Bonds from the Middle East were among the few to stay strong during the market's mood swings, a London-based trader said.

"Local accounts remain flush with liquidity, and any move lower in United States Treasuries will only see spread tightening," he said. "Front ends are very well-bid indeed, especially from parts of Abu Dhabi and Qatar."

However, National Bank of Abu Dhabi's 2019s underperformed after a strong run, the analyst said.

"We generally saw demand for International Petroleum Investment Co., Abu Dhabi National Energy Co., Saudi Electricity Co. and DP World," she said.

And Sabic Capital's 2018s were popular, tightening 26 basis points.

Amid the week's market volatility, Russia-based OAO Sberbank postponed its planned issue of dollar-denominated notes, a market source said.

And in other news on Friday, emerging markets bond funds saw outflows of $1.4 billion for the week, she said.

"The vast majority was for local currency bonds," she said.

Turkey active

Turkey remained in focus on Friday, after the sovereign's $1.5 billion 6 5/8% notes due 2045 came to the market at 99.026 to yield 6.7%, or Treasuries plus 297.2 bps.

"Turkey had a strong week overall, and front-end Turkish paper now appears to offer little value," a trader said.

Demand was noted for Asya Katilim Bankasi AS (Bank Asya) and the 2017 notes from Yapi ve Kredi Bankasi AS (Yapi Kredi), which tightened about 28 bps.

"The Garanti and Akbank curves are now inverted and we would expect steepening," she said.
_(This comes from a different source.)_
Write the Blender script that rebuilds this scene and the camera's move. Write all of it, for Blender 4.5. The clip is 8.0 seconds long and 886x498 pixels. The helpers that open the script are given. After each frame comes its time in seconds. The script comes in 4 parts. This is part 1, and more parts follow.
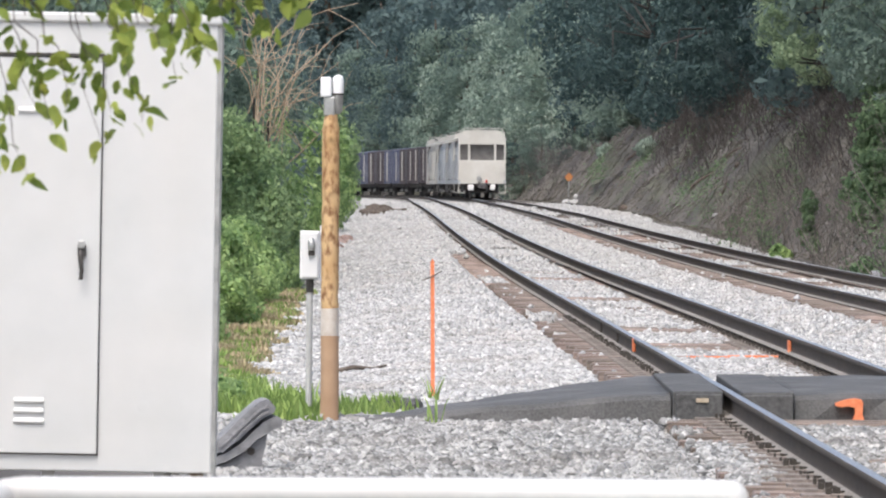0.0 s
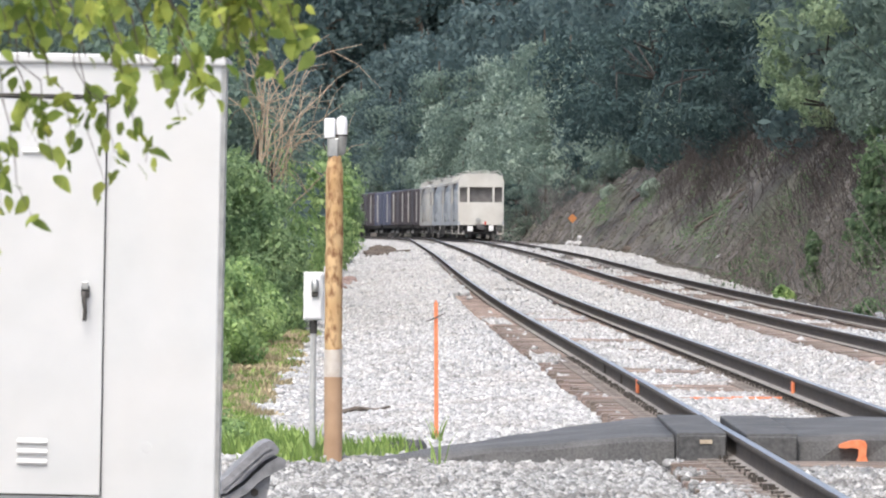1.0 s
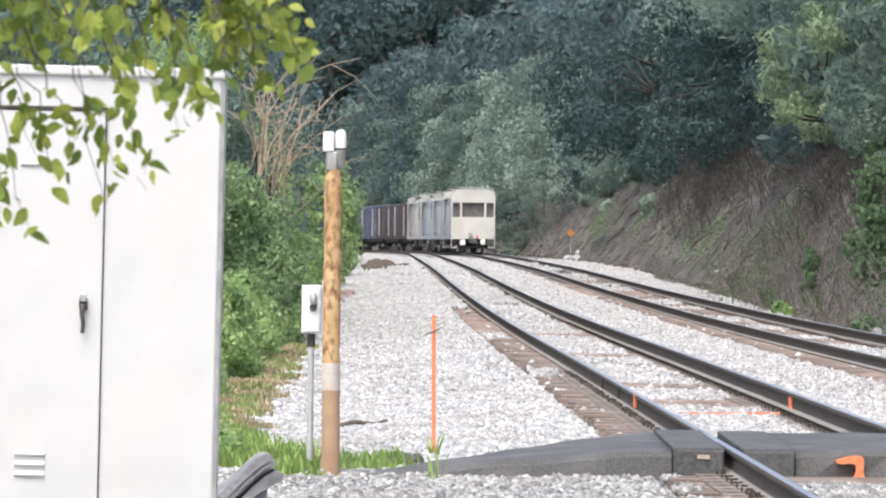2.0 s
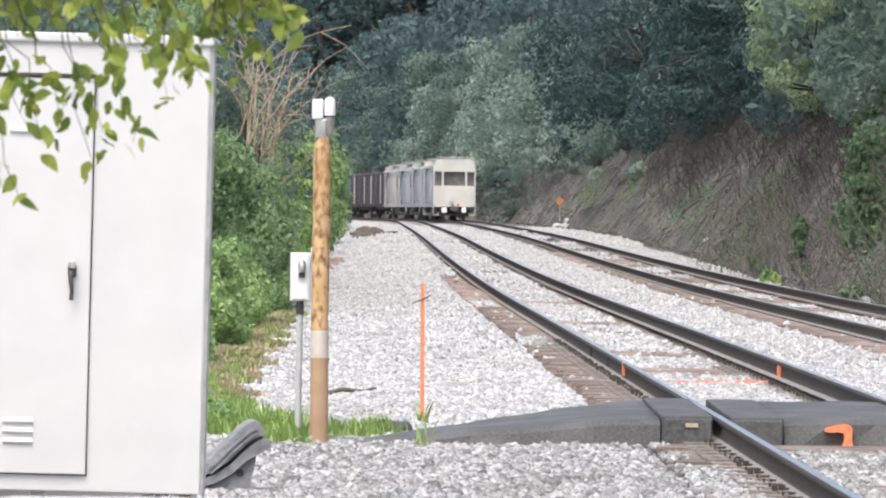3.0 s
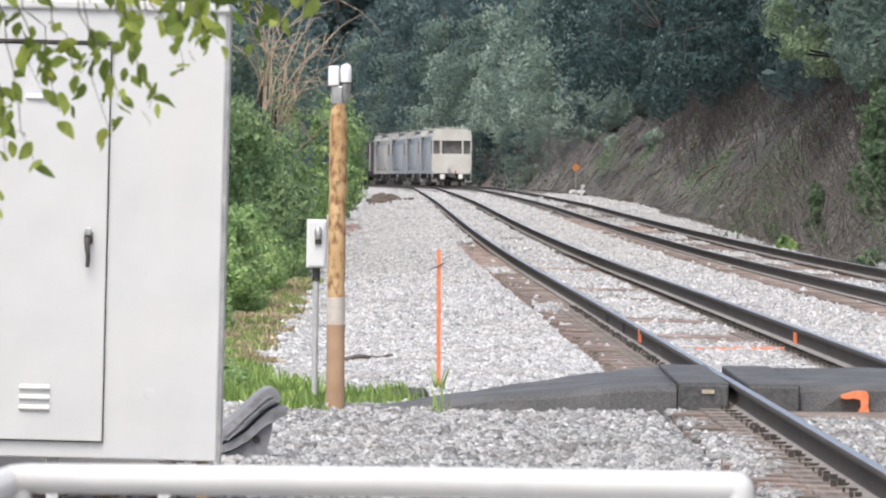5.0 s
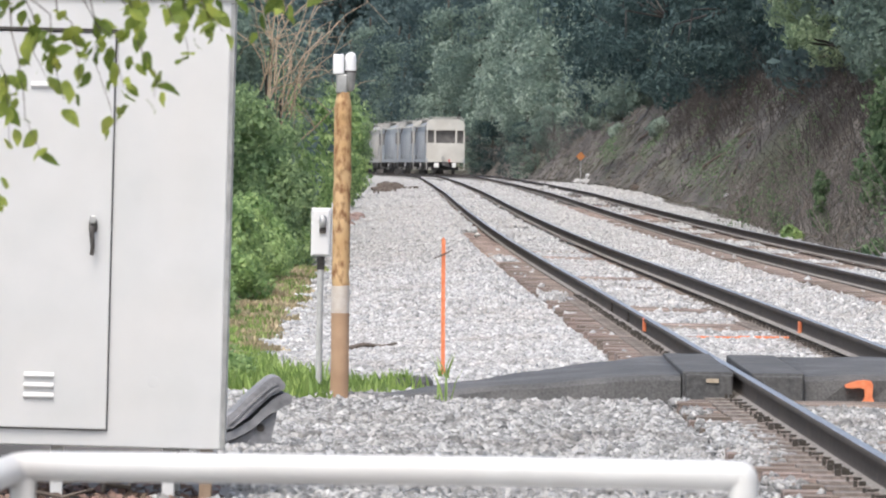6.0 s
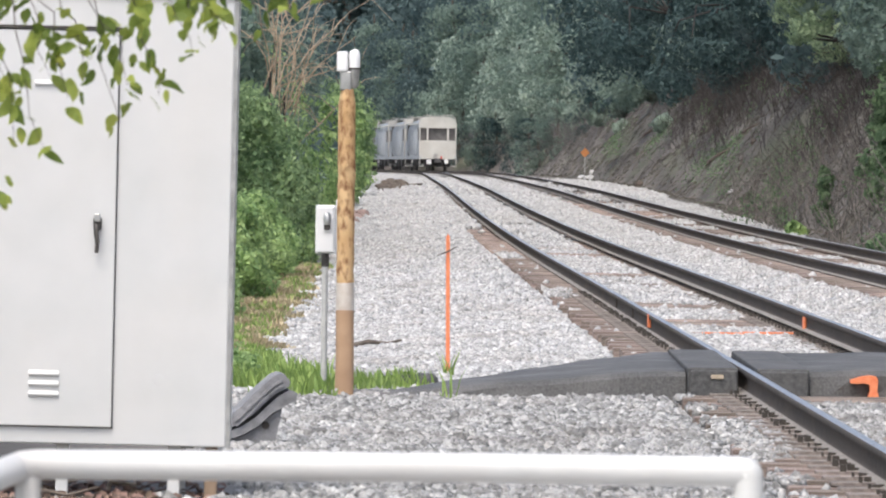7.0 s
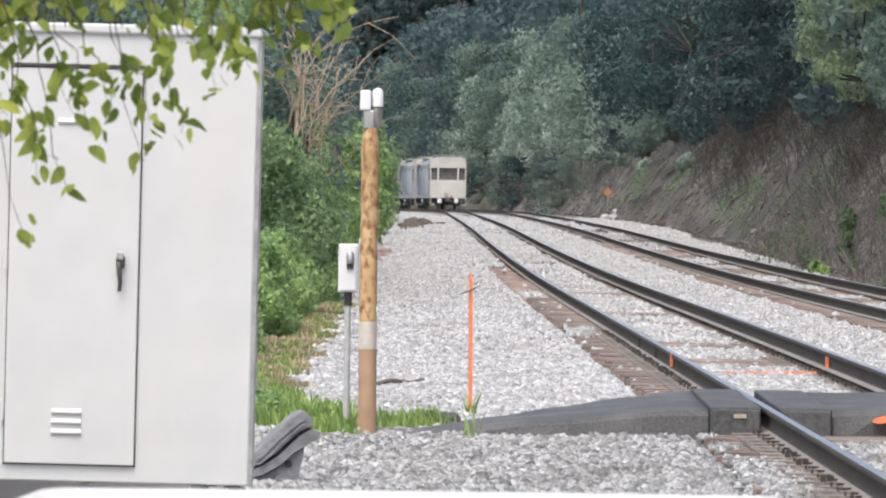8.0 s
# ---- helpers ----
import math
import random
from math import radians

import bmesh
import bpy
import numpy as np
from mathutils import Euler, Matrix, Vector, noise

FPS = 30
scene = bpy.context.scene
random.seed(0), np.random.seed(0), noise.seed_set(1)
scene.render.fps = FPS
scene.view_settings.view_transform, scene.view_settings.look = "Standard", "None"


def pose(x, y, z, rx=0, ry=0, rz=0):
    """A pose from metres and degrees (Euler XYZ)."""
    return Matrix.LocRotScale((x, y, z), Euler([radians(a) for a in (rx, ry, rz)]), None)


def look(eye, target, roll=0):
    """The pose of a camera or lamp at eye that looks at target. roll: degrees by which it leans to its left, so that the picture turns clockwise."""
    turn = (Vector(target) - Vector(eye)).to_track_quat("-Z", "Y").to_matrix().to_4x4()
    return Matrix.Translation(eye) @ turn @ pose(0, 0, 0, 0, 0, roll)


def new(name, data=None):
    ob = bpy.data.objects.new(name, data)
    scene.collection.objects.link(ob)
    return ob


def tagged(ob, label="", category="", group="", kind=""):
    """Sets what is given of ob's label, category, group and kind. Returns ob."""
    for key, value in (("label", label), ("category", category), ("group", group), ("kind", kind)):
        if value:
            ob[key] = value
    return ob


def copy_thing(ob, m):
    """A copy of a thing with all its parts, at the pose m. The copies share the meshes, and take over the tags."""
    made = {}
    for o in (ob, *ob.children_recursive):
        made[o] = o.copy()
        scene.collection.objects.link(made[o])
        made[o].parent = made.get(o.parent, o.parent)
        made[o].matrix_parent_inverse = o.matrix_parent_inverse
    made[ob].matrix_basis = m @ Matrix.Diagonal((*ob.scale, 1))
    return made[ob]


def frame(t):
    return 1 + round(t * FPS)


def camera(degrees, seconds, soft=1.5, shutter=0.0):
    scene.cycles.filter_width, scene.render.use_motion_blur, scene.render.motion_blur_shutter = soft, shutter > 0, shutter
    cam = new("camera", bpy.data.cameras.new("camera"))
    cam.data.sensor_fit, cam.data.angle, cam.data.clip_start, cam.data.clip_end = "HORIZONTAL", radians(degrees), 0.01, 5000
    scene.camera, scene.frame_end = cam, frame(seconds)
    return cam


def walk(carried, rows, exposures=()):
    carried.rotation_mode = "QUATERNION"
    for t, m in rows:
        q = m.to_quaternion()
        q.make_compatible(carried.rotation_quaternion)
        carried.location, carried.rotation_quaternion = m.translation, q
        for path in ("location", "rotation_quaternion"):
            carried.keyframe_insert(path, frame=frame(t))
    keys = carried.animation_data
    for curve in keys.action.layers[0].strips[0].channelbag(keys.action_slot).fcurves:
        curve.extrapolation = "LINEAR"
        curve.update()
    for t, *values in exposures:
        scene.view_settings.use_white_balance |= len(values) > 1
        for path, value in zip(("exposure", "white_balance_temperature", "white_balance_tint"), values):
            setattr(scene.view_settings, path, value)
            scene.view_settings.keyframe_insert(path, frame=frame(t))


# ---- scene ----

# ---- camera: a long lens held by hand, standing beside the line ----
EYE = Vector((0.0, 0.0, 1.57))


def aim(yaw, pitch, roll):
    """Yaw to the right, pitch up, roll clockwise, all in degrees."""
    a, b = radians(yaw), radians(pitch)
    way = Vector((math.sin(a) * math.cos(b), math.cos(a) * math.cos(b), math.sin(b)))
    return look(EYE, EYE + 100 * way, roll)


SWAY = [
    (0, 0.057, -0.737, 0.30),
    (0.5, -0.126, -0.715, 0.28),
    (1, 0.018, -0.319, 0.32),
    (1.5, -0.074, -0.118, 0.49),
    (1.7, -0.025, -0.112, 0.52),
    (2.8, 0.122, -0.498, 0.72),
    (3, 0.151, -0.503, 0.72),
    (3.5, 0.268, -0.882, 0.81),
    (4, 0.196, -0.636, 0.78),
    (4.5, -0.033, -0.838, 0.62),
    (4.7, -0.030, -0.830, 0.64),
    (5.8, -0.004, -0.932, 0.75),
    (6, -0.054, -0.959, 0.77),
    (6.5, -0.000, -1.112, 0.80),
    (7, -0.099, -0.992, 0.59),
    (7.5, -0.370, -0.809, 0.67),
    (8, -0.335, -0.600, 0.68)
]
cam = camera(8.966, 8.0, soft=2.0)
cam.data.dof.use_dof, cam.data.dof.focus_distance, cam.data.dof.aperture_fstop = True, 62.0, 20.0
STOPS = [(0.0, 0.63), (0.5, 0.72), (1.0, 0.80), (1.5, 0.88), (3.0, 0.82), (3.5, 0.76), (4.5, 0.66), (6.0, 0.60), (8.0, 0.58)]
walk(cam, [(t, aim(yaw, pitch, roll)) for t, yaw, pitch, roll in SWAY], STOPS)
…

Other Turkish corporates were about 30 bps tighter on Friday, with strong performance from Anadolu Efes Biracilik Ve Malt San's 2022. Those notes have tightened 41 bps.

"Koc Holding's 2020s lagged somewhat," she said.

Dubai Investments trades up

The new $300 million five-year Islamic notes from Dubai Investments Park Development Co. - a subsidiary of Dubai Investments PJSC - that priced at par traded Friday at 100.45 bid, 100.65 offered, a trader said.

The notes came to the market this week at a yield of 4.291%, or mid-swaps plus 265 bps.

Al Hilal Bank, Citigroup, Dubai Islamic Bank and Emirates NBD were the bookrunners for the Regulation S sukuk.

Russian banks narrow

Russian banks saw their bonds tighten about 13 bps by Friday, led by Gazprombank, the analyst said.

"The perpetuals were 36 bps tighter," she said. "VTB perpetuals have also enjoyed good performance."

Among other Russian corporates, mining company Metalloinvest JSC's 2016s put in a good week.

"Euro paper generally lagged," she said. "Russian corporate paper is starting to look somewhat expensive."

Sberbank postpones

The reason Russia-based Sberbank postponed its planned issue of dollar-denominated notes was because of market volatility, a market source said.

The Moscow-based lender had mandated BofA Merrill Lynch, Credit Suisse, Deutsche Bank and Sberbank CIB for the transaction.

Market sources had expected the deal to yield between 5.85% and 5.95%.

Existing bonds from Sberbank performed well during the week, a trader said.

Poland does deal

On Thursday, Poland priced a €300 million issue of 3.272% notes due Feb. 27, 2034 at par to yield 3.272%, or mid-swaps plus 78.5 bps, according to an announcement from the Ministry of Finance.

HSBC Trinkaus was the bookrunner for the deal.

About 88% of the bonds were allocated to insurance companies and 12% to pension funds.